(Written exercise)
Transcribe the listing exactly, leaving out every picture.

(Provided material)

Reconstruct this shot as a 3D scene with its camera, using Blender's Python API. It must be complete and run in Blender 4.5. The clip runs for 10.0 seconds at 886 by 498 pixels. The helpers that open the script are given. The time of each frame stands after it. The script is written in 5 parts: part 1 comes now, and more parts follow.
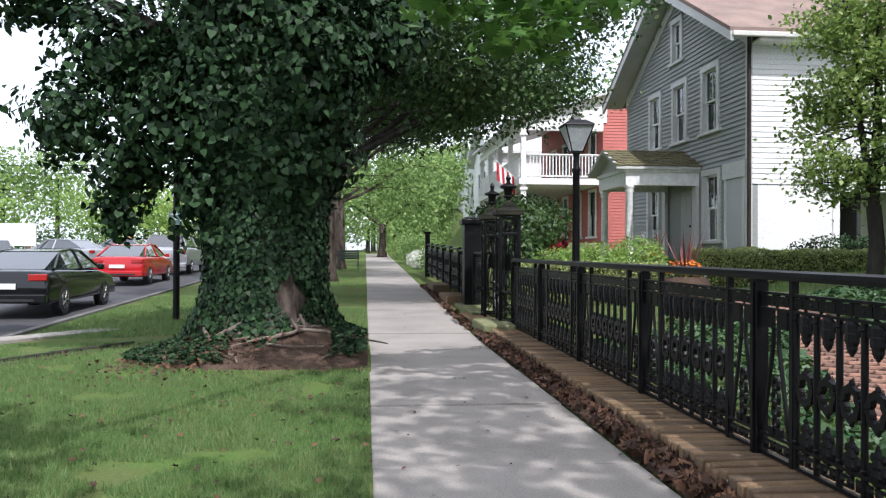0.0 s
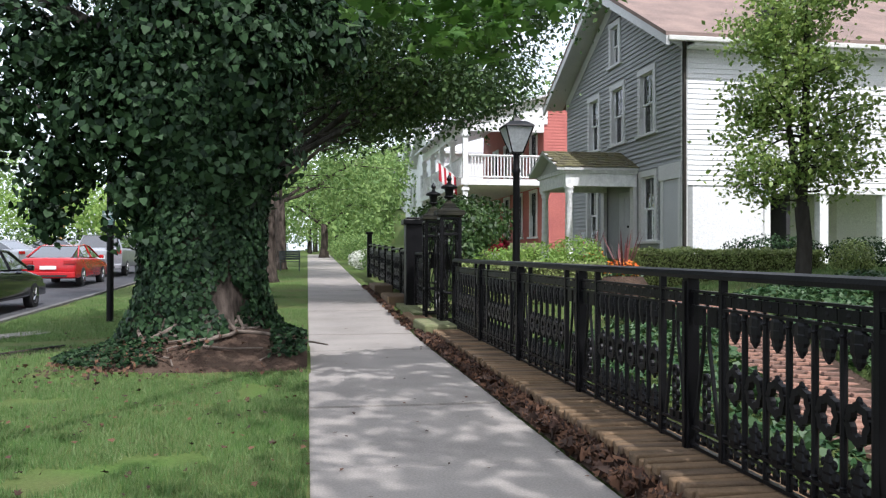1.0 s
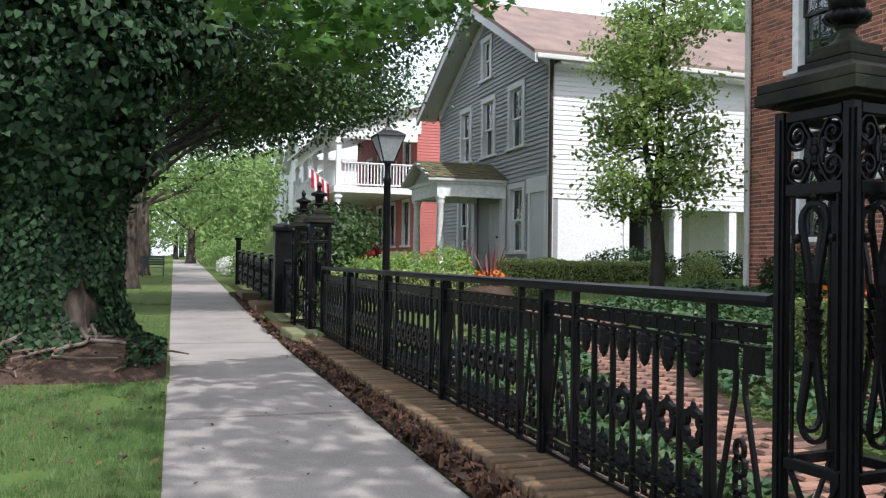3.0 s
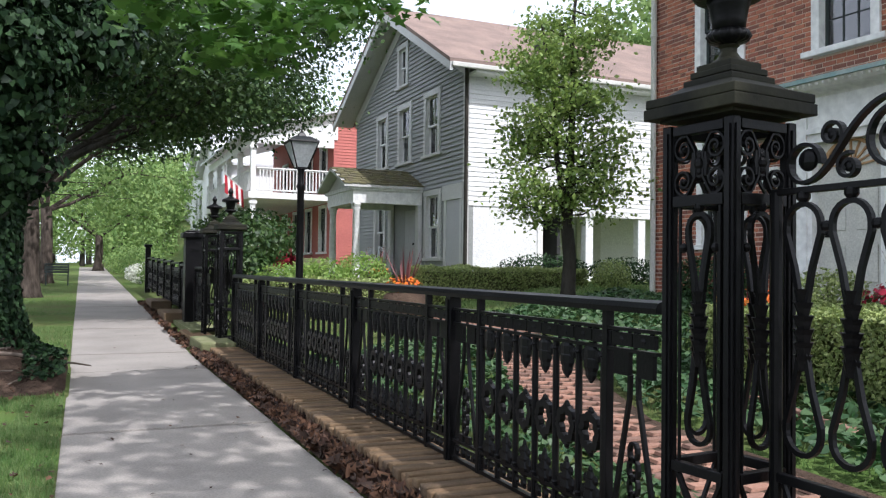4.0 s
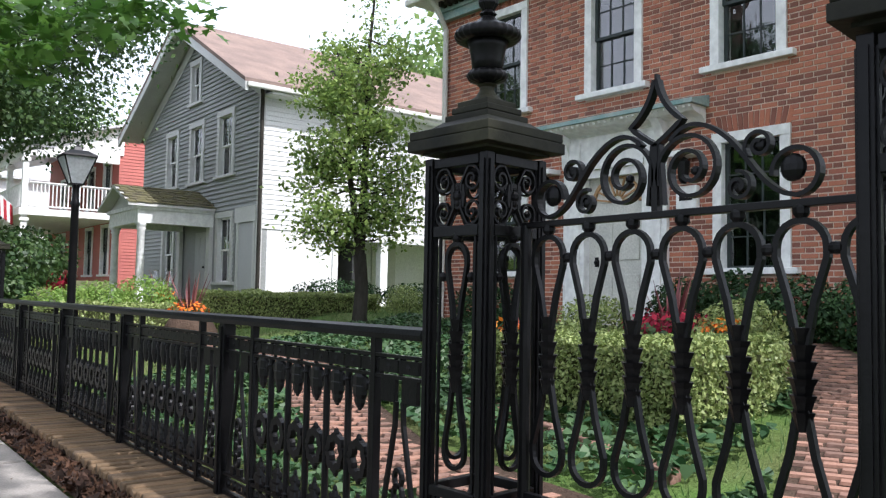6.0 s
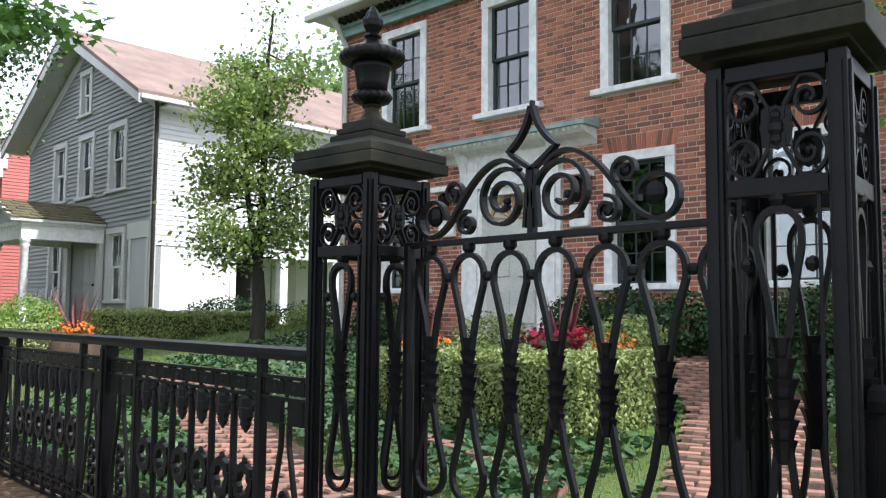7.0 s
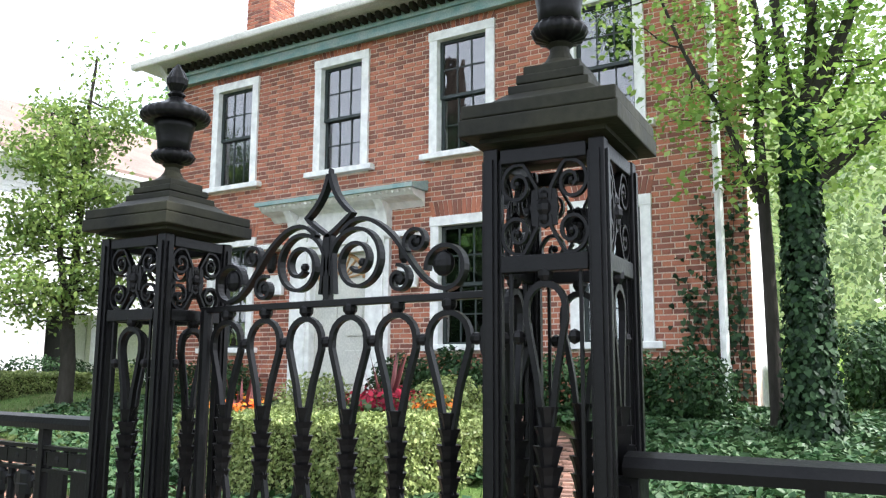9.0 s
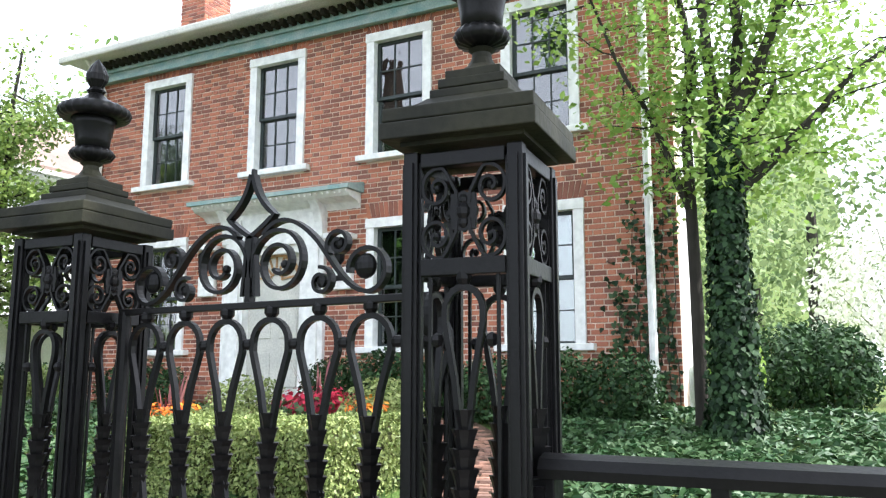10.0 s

(Task answer)
Reconstruct this shot as a 3D scene with its camera, using Blender's Python API. It must be complete and run in Blender 4.5. The clip runs for 10.0 seconds at 886 by 498 pixels. The helpers that open the script are given. The time of each frame stands after it. The script is written in 5 parts: part 1 comes now, and more parts follow.
0.0 s
1.0 s
3.0 s
4.0 s
6.0 s
7.0 s
9.0 s
10.0 s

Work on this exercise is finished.